Da ultimo, le Linee Guida qui commentate forniscono alcune indicazioni sulla nomina di rappresentanti situati nell’UE da parte di titolari/responsabili aventi sede al di fuori dell’Unione, al fine di facilitare la comunicazione con gli interessati e le autorità nazionali competenti in materia di privacy. In primis, l’EDPB ricorda che la designazione di un rappresentante UE non è obbligatoria quando il trattamento a) è occasionale e non implica il trattamento su larga scala di categorie particolari di dati o dati relative a condanne penali e reati, e non vi è il rischio di pregiudicare i diritti e le libertà fondamentali dell’interessato; b) è realizzato da un’autorità o enti pubblici. In tutti gli altri casi, la designazione di un rappresentante nell’UE (se possibile, nello Stato membro in cui viene trattato il maggior numero di dati) è obbligatoria, e la relativa identità e dettagli di contatto vanno indicati nell’informativa privacy fornita agli interessati. Tale rappresentante è poi sottoposto all’obbligo di tenuta di un registro delle attività svolte nell’Unione ed è responsabile dei trattamenti ivi svolti nei limiti di cui agli artt. 30 e 58 par. 1 del GDPR.  

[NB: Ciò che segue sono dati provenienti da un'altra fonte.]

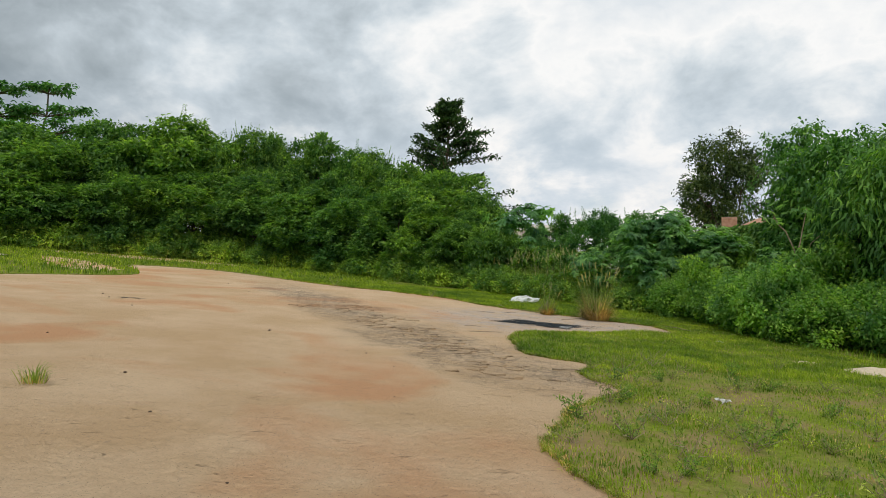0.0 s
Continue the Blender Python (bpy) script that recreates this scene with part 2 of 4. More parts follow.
SOIL, TURF = soil_material(), turf_material()
BARK = bark_material("bark", (0.06, 0.05, 0.035), (0.17, 0.14, 0.10))
TWIG = bark_material("dry_twig", (0.22, 0.16, 0.10), (0.46, 0.37, 0.26))
STEM = bark_material("green_stem", (0.08, 0.11, 0.04), (0.16, 0.20, 0.08))
LEAF_HEDGE = leaf_material("leaf_hedge", (0.076, 0.172, 0.046), (0.132, 0.275, 0.070), (0.232, 0.400, 0.102), 0.50)
LEAF_VINE = leaf_material("leaf_vine", (0.050, 0.140, 0.032), (0.100, 0.250, 0.058), (0.185, 0.360, 0.090), 0.42)
LEAF_DARK = leaf_material("leaf_dark", (0.016, 0.050, 0.020), (0.034, 0.085, 0.032), (0.065, 0.135, 0.048), 0.25)
LEAF_FERN = leaf_material("leaf_fern", (0.050, 0.150, 0.048), (0.098, 0.255, 0.080), (0.175, 0.370, 0.120), 0.42)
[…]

[1] Citando un esempio menzionato dalle stesse Linee Guida, il GDPR potrebbe applicarsi ad un esercente situato all’estero, ma con uffici commerciali in UE, anche se tali uffici non svolgono alcun ruolo nel trattamento dei dati, soprattutto se il trattamento avviene nell’ambito delle attività di vendita svolte in UE e le attività dello stabilimento sono dirette agli abitanti dello Stato membro in cui è situato.